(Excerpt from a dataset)
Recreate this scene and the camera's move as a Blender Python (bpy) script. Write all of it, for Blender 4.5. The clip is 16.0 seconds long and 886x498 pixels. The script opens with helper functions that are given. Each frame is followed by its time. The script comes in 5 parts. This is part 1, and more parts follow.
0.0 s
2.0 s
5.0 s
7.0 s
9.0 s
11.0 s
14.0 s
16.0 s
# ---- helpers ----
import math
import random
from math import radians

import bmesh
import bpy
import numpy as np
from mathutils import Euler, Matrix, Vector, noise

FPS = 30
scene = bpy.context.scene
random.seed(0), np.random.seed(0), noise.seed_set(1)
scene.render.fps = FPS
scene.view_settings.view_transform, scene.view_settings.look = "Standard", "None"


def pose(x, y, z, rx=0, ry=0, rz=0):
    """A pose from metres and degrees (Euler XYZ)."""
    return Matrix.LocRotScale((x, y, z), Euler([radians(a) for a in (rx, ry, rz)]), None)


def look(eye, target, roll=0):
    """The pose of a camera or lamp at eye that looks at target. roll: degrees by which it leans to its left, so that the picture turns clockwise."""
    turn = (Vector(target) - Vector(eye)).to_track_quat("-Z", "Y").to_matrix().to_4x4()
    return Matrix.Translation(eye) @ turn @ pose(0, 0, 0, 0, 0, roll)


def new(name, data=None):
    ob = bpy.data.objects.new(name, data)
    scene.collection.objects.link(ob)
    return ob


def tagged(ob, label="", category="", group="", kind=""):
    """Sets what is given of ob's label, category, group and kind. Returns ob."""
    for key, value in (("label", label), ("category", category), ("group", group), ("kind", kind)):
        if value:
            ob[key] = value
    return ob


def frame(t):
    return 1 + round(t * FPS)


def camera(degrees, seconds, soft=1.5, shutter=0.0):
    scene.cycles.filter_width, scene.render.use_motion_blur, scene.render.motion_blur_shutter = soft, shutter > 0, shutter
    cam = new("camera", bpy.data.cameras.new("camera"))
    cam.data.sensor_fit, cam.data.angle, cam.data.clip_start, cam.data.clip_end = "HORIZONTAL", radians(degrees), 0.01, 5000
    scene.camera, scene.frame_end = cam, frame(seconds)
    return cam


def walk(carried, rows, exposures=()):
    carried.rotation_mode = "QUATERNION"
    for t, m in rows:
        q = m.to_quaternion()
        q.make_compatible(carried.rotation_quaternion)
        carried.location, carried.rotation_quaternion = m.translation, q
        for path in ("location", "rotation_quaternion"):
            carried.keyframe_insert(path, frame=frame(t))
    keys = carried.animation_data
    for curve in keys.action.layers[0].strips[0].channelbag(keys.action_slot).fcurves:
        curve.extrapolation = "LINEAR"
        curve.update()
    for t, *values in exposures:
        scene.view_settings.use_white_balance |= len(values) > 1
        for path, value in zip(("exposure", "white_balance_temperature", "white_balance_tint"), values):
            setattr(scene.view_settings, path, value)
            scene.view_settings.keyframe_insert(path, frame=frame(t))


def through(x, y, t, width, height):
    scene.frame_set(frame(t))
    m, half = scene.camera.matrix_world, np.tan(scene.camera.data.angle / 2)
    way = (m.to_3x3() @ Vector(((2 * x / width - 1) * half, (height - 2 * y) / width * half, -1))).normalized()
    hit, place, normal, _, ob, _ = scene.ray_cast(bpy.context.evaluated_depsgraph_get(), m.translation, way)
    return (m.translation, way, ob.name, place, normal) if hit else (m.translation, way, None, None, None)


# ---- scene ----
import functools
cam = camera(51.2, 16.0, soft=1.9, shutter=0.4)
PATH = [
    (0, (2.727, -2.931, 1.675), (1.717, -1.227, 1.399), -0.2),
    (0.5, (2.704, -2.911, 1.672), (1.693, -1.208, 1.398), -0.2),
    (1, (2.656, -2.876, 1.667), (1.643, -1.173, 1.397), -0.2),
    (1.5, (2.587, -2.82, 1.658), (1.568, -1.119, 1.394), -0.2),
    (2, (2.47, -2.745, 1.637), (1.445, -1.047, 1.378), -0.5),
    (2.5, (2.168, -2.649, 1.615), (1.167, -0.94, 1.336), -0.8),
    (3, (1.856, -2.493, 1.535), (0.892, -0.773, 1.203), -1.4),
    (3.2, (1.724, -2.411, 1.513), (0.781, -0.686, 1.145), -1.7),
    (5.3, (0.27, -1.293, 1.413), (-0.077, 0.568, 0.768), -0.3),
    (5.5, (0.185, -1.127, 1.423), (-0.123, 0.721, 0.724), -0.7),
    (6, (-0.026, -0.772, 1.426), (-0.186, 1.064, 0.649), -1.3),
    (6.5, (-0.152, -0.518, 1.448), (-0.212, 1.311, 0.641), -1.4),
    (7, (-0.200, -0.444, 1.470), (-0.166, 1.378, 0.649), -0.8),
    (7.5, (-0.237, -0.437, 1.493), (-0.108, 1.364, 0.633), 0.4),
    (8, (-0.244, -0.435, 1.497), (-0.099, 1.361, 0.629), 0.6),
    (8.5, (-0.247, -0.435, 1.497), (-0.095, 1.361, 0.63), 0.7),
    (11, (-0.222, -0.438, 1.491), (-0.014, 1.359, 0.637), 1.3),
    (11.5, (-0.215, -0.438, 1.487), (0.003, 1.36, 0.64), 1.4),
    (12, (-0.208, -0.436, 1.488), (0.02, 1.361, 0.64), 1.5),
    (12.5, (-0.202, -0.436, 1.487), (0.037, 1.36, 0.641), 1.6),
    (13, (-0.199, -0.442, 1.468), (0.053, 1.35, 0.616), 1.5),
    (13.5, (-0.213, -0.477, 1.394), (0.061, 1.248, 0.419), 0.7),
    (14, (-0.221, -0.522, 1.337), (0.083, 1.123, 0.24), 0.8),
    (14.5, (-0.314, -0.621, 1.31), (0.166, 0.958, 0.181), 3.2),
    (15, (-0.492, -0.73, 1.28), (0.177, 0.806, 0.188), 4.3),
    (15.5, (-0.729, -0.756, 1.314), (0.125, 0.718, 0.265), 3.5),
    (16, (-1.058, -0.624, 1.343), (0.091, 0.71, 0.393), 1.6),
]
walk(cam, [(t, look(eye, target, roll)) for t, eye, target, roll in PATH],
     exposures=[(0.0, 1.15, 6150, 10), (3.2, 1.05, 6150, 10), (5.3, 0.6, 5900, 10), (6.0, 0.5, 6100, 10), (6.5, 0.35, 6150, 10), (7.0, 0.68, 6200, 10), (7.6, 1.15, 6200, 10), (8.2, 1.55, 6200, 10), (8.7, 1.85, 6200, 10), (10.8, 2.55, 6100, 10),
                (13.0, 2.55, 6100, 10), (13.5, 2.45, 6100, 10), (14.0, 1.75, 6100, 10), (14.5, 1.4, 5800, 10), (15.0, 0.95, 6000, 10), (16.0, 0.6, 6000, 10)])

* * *

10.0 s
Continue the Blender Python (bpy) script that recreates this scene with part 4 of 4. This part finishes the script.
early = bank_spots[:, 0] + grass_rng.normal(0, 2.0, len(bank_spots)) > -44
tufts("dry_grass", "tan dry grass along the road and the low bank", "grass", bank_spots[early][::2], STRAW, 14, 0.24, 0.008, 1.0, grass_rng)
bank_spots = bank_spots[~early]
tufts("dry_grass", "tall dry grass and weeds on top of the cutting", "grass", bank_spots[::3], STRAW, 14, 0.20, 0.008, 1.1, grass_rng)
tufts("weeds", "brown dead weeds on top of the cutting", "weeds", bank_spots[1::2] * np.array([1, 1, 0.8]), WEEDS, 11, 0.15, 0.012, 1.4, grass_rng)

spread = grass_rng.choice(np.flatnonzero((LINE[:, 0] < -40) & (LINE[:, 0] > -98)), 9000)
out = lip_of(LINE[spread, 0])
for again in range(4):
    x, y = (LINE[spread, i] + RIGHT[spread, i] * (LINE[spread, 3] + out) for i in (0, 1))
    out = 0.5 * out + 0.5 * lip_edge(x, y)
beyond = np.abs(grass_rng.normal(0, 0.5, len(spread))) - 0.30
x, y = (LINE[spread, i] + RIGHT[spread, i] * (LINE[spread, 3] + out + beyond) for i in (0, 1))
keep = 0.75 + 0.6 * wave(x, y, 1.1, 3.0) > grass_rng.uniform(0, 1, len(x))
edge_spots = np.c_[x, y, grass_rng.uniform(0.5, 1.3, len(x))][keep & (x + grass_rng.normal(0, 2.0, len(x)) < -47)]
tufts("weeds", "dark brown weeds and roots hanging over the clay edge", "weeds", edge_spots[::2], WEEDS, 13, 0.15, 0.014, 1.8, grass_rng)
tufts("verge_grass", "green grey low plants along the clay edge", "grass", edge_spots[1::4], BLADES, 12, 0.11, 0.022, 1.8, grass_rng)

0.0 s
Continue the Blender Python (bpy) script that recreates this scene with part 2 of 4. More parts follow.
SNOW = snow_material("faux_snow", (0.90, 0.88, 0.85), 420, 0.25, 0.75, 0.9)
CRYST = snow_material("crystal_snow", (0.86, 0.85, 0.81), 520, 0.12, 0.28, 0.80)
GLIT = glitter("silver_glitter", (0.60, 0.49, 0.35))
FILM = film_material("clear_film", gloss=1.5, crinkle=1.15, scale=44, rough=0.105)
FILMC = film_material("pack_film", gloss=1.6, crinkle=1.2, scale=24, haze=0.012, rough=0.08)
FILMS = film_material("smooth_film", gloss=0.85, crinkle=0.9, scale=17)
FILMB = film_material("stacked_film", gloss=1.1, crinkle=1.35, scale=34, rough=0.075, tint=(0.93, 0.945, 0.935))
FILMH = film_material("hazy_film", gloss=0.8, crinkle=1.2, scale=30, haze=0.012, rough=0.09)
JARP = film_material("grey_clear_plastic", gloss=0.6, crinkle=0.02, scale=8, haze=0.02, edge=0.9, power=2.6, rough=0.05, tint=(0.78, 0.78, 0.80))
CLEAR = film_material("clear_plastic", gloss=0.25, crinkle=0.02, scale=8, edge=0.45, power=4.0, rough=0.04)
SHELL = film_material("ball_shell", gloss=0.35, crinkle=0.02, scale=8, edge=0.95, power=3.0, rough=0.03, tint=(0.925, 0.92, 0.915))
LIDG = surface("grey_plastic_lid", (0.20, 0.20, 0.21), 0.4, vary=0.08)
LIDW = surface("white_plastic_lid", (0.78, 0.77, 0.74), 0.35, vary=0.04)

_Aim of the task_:
Of all the entries above, repeat only the lines from the line that has "for path, value" to the line that has "hit, place, normal, _, ob, _", both lines included, exactly.

_Correct result_:
        for path, value in zip(("exposure", "white_balance_temperature", "white_balance_tint"), values):
            setattr(scene.view_settings, path, value)
            scene.view_settings.keyframe_insert(path, frame=frame(t))


def through(x, y, t, width, height):
    scene.frame_set(frame(t))
    m, half = scene.camera.matrix_world, np.tan(scene.camera.data.angle / 2)
    way = (m.to_3x3() @ Vector(((2 * x / width - 1) * half, (height - 2 * y) / width * half, -1))).normalized()
    hit, place, normal, _, ob, _ = scene.ray_cast(bpy.context.evaluated_depsgraph_get(), m.translation, way)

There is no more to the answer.